Even in the face of such striking changes, gun control supporters say their side is gaining ground. They point to a succession of legislative wins and to polls showing increasing public support for some degree of regulation. A poll released on Wednesday by NPR, PBS and Marist College found that 60 percent of Americans, including 4 in 10 who own guns, think it is more important to control gun violence than to protect gun rights.

In the past week, Minnesota and Michigan became the 20th and 21st states to enact red flag laws designed to keep firearms out of the hands of people who are at risk of harming themselves or others. In New York last August, the state established gun-free zones in sensitive areas like Times Square. And in New Jersey in December, the governor signed into law a long list of places where guns were not permitted.

The court challenges to some of those laws have been swift. In New York, a federal judge blocked parts of the law, but it has remained in effect while the state appeals. And just last week, a federal judge issued a preliminary injunction blocking many provisions of the New Jersey law. The judge said the state could not forbid guns in many of the settings set forth in the new law, including bars, doctors’ offices and zoos, though private business owners could chose to do so.

Dudley Brown, the president of the National Association for Gun Rights, which opposes any restrictions on gun ownership, said the Bruen decision was a bulwark against regulation and would help his organization win a host of lawsuits against gun restrictions.

But he said that even with the Bruen ruling, a monumental victory in the Supreme Court, the fight would be playing out for years in state legislatures and lower courts that now have to interpret the decision. “It often feels like one step forward, two steps back,” he said.

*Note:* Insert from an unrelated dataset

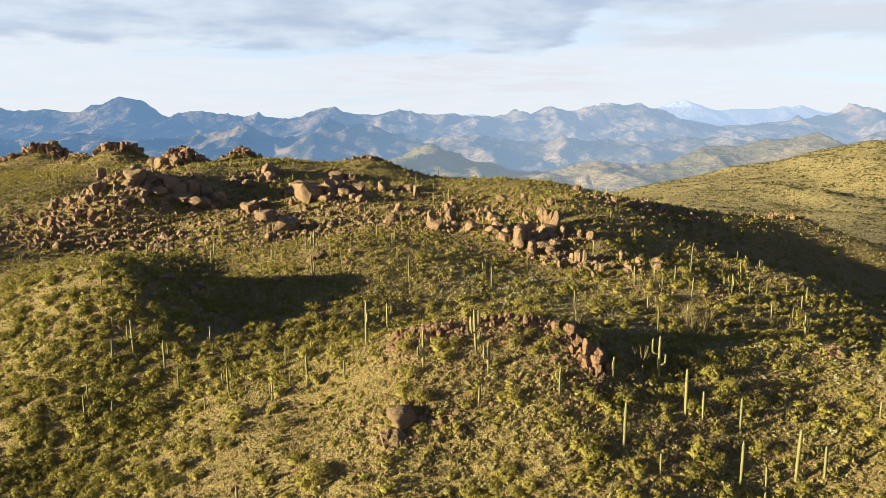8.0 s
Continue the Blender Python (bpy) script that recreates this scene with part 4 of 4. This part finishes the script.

Public opinion has long favored limiting access to guns, with the share of Americans saying that “laws covering the sale of firearms should be made more strict” rarely dipping below half, according to Gallup. After the Uvalde shooting, the share rose to two-thirds of Americans.

And gun control advocates have learned from their defeats, organizing and building political infrastructure. “I worked in Congress for many years. I was never lobbied by a representative of a gun safety organization,” said Peter Ambler, referring to groups like the one he now directs, the Giffords Law Center to Prevent Gun Violence, that support limiting access to firearms. Now, Mr. Ambler said, such organizations have public opinion on their side and clout on Capitol Hill.

Mass shootings have brought days of fiery protests even to statehouses where gun rights have long been sacrosanct, like Austin, Texas, where the families of Uvalde victims waited long hours to testify, and Nashville, where thousands of people clamored for an assault weapons ban, a red flag law and other gun control measures after three adults and three children were fatally shot by an assailant at the Covenant School in March.

Gun regulation advocates say that red flag laws could prevent shootings like the one in Nashville, in which the suspect identified by the police had been in treatment for an emotional disorder and had recently purchased seven guns.

But the legislature took no action, other than expelling two Democratic lawmakers who took the protest to the chamber floor. Now Gov. Bill Lee, a Republican, is saying that he will call lawmakers to a special session in August to address public safety. “There is broad agreement that action is needed,” the governor said in a statement.

Even when such modest steps do not yield results, gun regulation advocates see glimmers of progress, as when Republicans on a Texas legislative committee voted to approve a bill to raise the minimum age to buy assault weapons, only to have it blocked from reaching the floor.

We’ve seen these fissures emerge among elected Republicans,” Mr. Ambler said. Advocates contrast the political calculus today to another moment when a terrible shooting was met with demands for action: the Sandy Hook school shooting in Newtown.

A federal bill to expand background checks was defeated, with some Congressional Democrats breaking ranks to vote no. Last summer, it was the other way around: 14 Republicans broke with their party to vote for the federal gun bill, called the Bipartisan Safer Communities Act.

Some gun control advocates say that efforts to make it easier to carry guns can coexist with measures that keep guns out of the hands of those who intend to do harm.

“Laws that actually use a scalpel to really identify risk, and laws that can prevent that risk from turning into mayhem, is the most important thing to focus on,” said John Feinblatt, the president of Everytown for Gun Safety, a gun control group founded by Michael R. Bloomberg, the billionaire media magnate and former New York City mayor. “This can’t be a referendum on gun ownership. This is a referendum on safety.”